Typical energy values per 100g:
1192kj/285kcal

Ingredients

150g dates, roughly chopped

200g unsalted butter, softened, plus extra for greasing

100g light muscovado sugar

200g carrots, grated

1tsp ground cinnmon

1tsp ground cardamom

200g self-raising flour

1tsp baking powder

4 large eggs, separated

50g shelled pistachios

200g soft cheese

1tbsp honey

Handful shelled pistachios, thinly sliced

Method

1
In a saucepan, heat 100ml water with the dates and cook on a low heat for 4-5 mins.
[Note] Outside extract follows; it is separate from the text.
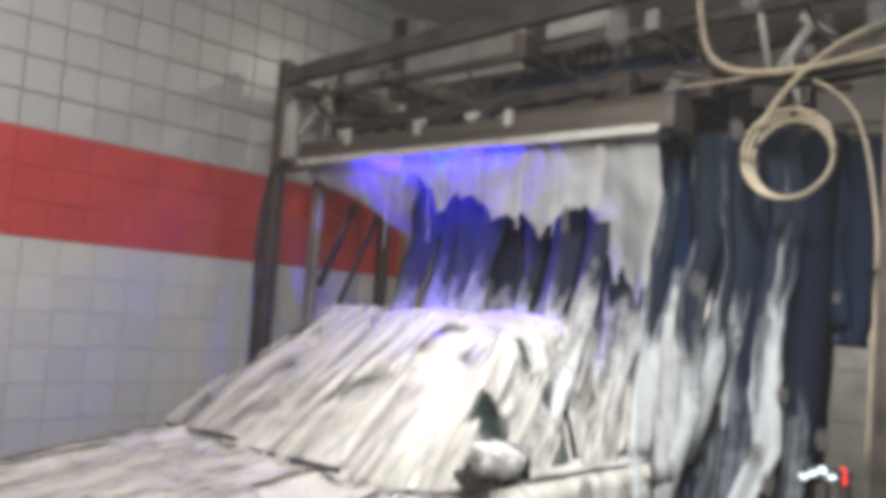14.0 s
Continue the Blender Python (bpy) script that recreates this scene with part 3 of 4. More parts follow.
def lane_glow(label, x, y, z, half, lamps):
    ob = thing("lane_glow", label, "marker light")
    part("housing", box(bmesh.new(), x - half, x + half, y - 0.01, y + 0.05, z - 0.03, z + 0.03, 0.015), M_BLACK, ob)
    for dx, dz, sx, sz, tilt, m in lamps:
        bm = bmesh.new()
        bmesh.ops.create_uvsphere(bm, u_segments=16, v_segments=8, radius=1.0, matrix=pose(x + dx, y - 0.015, z + dz, 0, tilt, 0) @ Matrix.Diagonal((sx, 0.012, sz, 1)))
        part("lamp", bm, glow("lane_glow_mat", m, 2.6 if m[1] > 0.5 else 2.2), ob)
    bm = bmesh.new()
    beam(bm, (x, y + 0.03, 0), (x, y + 0.03, z - 0.04), 0.05, 0.05)
    part("stand", bm, M_STEEL, ob)


lane_glow("small glowing white blobs in place of reflected glints, on a steel stand", MX - 0.06, 4.0, MZ - 0.02, 0.085, ((-0.070, -0.022, 0.020, 0.010, 20, WHITE), (-0.030, 0.0, 0.024, 0.011, -25, WHITE), (0.012, 0.020, 0.020, 0.014, 30, WHITE),
                                                                              (0.052, -0.004, 0.020, 0.010, -10, WHITE)))
lane_glow("small red marker light on a steel stand", -1.335, 4.72, 1.262, 0.03, ((0.0, 0.0, 0.014, 0.048, -8, RED),))

# black hose along the foot of the tiled wall
ob = thing("floor_hose", "black hose lying along the foot of the wall", "hose")
bm = bmesh.new()
tube(bm, [(-5.2 + 0.08 * nz(k * 0.4, 3.0), -1.0 + 0.25 * k, 0.035) for k in range(22)], 0.035, 8)
part("hose", bm, M_BLACK, ob, "", True)

# motor housing and cables on the arch
ob = thing("drive_motor", "pale grey drive motor housing on the arch", "motor")
bm = bmesh.new()
box(bm, -3.12, -2.68, 4.62, 4.98, 3.545, 3.80, 0.03)
part("housing", bm, M_GALV, ob)
for k in range(5):
    bm = bmesh.new()
    box(bm, -3.08 + k * 0.08, -3.05 + k * 0.08, 4.60, 4.618, 3.58, 3.77, 0.003)
    part("cooling_fin", bm, M_STEEL, ob)
bundle = thing("cable_bundle", "bundle of beige and dark cables sagging along the arch", "cables")
for k in range(7):
    bm = bmesh.new()
    sag = 0.04 + 0.03 * k
    pts = []
    for q in range(13):
        u = q / 12
        pts.append((-2.05 + 1.9 * u, 3.90 + 0.02 * k, 3.19 + 0.02 * k + 0.12 * u - sag * math.sin(u * math.pi) + 0.012 * nz(k * 3, q * 0.6)))
    tube(bm, pts, 0.008 + 0.002 * (k % 3), 7)
    part("cable", bm, M_HOSE if k % 3 == 0 else M_BLACK, bundle, "", True)
for k in range(3):
    bm = bmesh.new()
    x = -4.75 + 0.06 * k
    tube(bm, [(x, 4.03, 3.12), (x - 0.1, 4.02, 3.3), (x - 0.28 - 0.05 * k, 4.02, 3.45), (x - 0.45, 4.03, 3.62)], 0.008, 6)
    part("cable", bm, M_BLACK, bundle, "", True)

unit = 1.0

# ---- the car: a tall dark estate under foam; its own y = 0 at the mirrors, front towards -y ----

car = thing("car", "dark sport utility car covered in white foam", "car")
HALF = [(-1.55, 0.56), (-1.42, 0.68), (-1.22, 0.80), (-0.85, 0.85), (0.0, 0.88), (1.6, 0.88), (2.2, 0.85), (2.6, 0.78)]
TOPZ = [(-1.62, 0.70), (-1.45, 0.745), (-1.25, 0.785), (-0.85, 0.855), (-0.27, 0.945), (0.0, 0.985), (2.6, 1.05)]
ROOFZ, COWL = 1.58, -0.27


def side_sheet(sgn):
    def fn(u, v):
        y = -1.36 + 3.96 * u
        w, t = lerp(HALF, y), lerp(TOPZ, y) - 0.03
        z = 0.28 + (t - 0.28) * v
        x = w - 0.09 * max(0.0, v - 0.82) / 0.18 * 0.7 - 0.05 * (1 - v) ** 2 + 0.012 * math.sin(v * 9)
        x += 0.012 * nz(y * 5, z * 2.2) + 0.01 * max(0, nz(y * 11, z * 3, 4.0))
        # wheel arches
        for wy in (-0.86, 1.68):
            r = math.hypot(y - wy, z - 0.32)
            if r < 0.39:
                x -= 0.14 * min(1.0, (0.39 - r) / 0.05)
        return (sgn * x, y, z)
    return fn


for s in (1, -1):
    bm = bmesh.new()
    surface(bm, side_sheet(s), 90, 26, 0.01)
    part("side_panel", bm, M_SIDE, car, "dark paint under running foam", True)
bm = bmesh.new()
box(bm, -0.66, 0.66, -1.4, 2.45, 0.2, 0.66, 0.02)
part("underbody", bm, M_BLACK, car)


def hood_fn(u, v):
    y = -1.43 + (COWL + 1.43) * v
    w = lerp(HALF, y + 0.16 * (1 - v)) - 0.085
    x = (u * 2 - 1) * w
    e = abs(u * 2 - 1)
    z = lerp(TOPZ, y) + 0.03 * (1 - e ** 3) - 0.05 * max(0, e - 0.86) / 0.14
    z += 0.026 * math.exp(-((e - 0.62) / 0.06) ** 2) + 0.014 * math.exp(-((e - 0.30) / 0.05) ** 2) * v - 0.10 * max(0, (0.15 - v) / 0.15) ** 2
    y += 0.25 * e ** 2.3 * (1 - v) ** 2 + 0.20 * e * e * v ** 3
    z += 0.014 * nz(x * 7, y * 1.6) + 0.01 * max(0, nz(x * 16, y * 3, 3.0))
    return (x, y, z)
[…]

Set aside to cool for 10 mins.
2
Preheat the oven to 180C/160C Fan/Gas 4. Grease and line 20cm square cake tin.
3
In a bowl, whisk the butter and sugar until light and creamy. Add the dates, grated carrots, cinnamon and cardamom, then whisk it together. Add the flour, baking powder and egg yolks and mix well.
4
In a clean, dry bowl, whisk the egg whites until soft peaks form. Fold into the cake mixture with the pistachios. Pour the mix into the prepared tin and bake for 45-50 mins. Set aside to cool completely.
5
Once cooled, cut the cake into 24 pieces.
6
In a bowl, mix the cream cheese with the honey and use to top each cake. Sprinkle with the sliced pistachios and serve.